Feedback: There is full and continuous information about the results of actions ad the current state of the product or service. After an action has been executed, it is easy to determine the new state.
Conceptual model: The design projects all the information needed to create a good conceptual model of the system, leading to understanding and a feeling of control. The conceptual model enhances both discoverability and evaluation of results.
Affordances: The proper affordances exist to make the desired action possible.
Signifiers: Effective use of signifiers ensures discoverability and that the feedback is well communicated and intelligible.
Mappings: The relationships between controls and their actions follow the principles of good mapping, enhanced as much as possible through spatial layout and temporal contiguity.
Constraints: Providing physical, logical, semantic, and cultural constraints guides actions and eases interpretation
We’ve started adopting some of these terms and concepts in our debates about design. Of particular use are the concepts of feedforward and feedback.
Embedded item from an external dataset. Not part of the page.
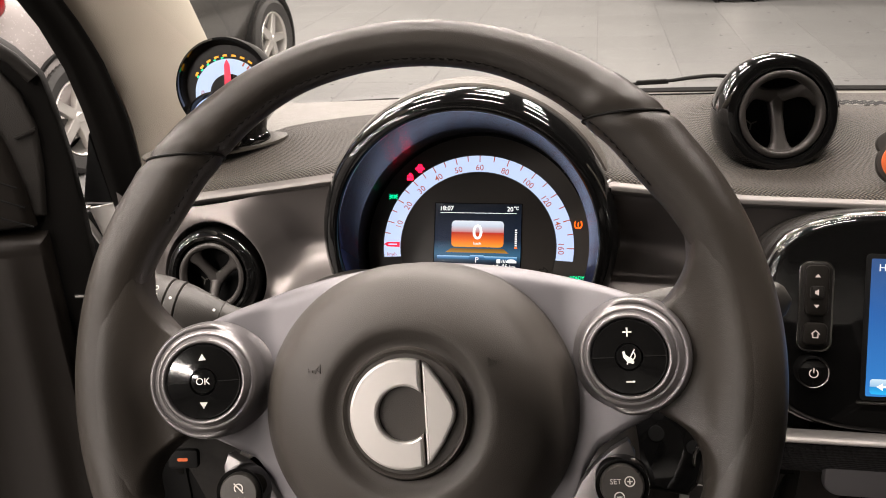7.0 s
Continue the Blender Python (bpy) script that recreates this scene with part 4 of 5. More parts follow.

We’ve made many poor design choices in the past by failing to recognize the value of feedforward signaling. Users should be able to discover what actions are possible, but they should also have some sense of what will happen after they take each action.
Looking at that initial early design again—the buttons do a poor job of signaling what they actually do. Mentors would be hesitant to click either of them, not knowing what’s on the other side. Will clicking “interview” start a video call right away? How will this notify the applicant? "The “reject button suffers similar flaws. It is a harsh word that most folks would be hesitant to click.
These are simple examples, but feedforward signaling just wasn’t something we thought about in the early days—the text and design of buttons felt somewhat arbitrary. Now that we have a framework and language to apply, it’s easier to argue for specific design choices. Instead of “I think this button looks better,” we can say “This button does a better job at signaling.”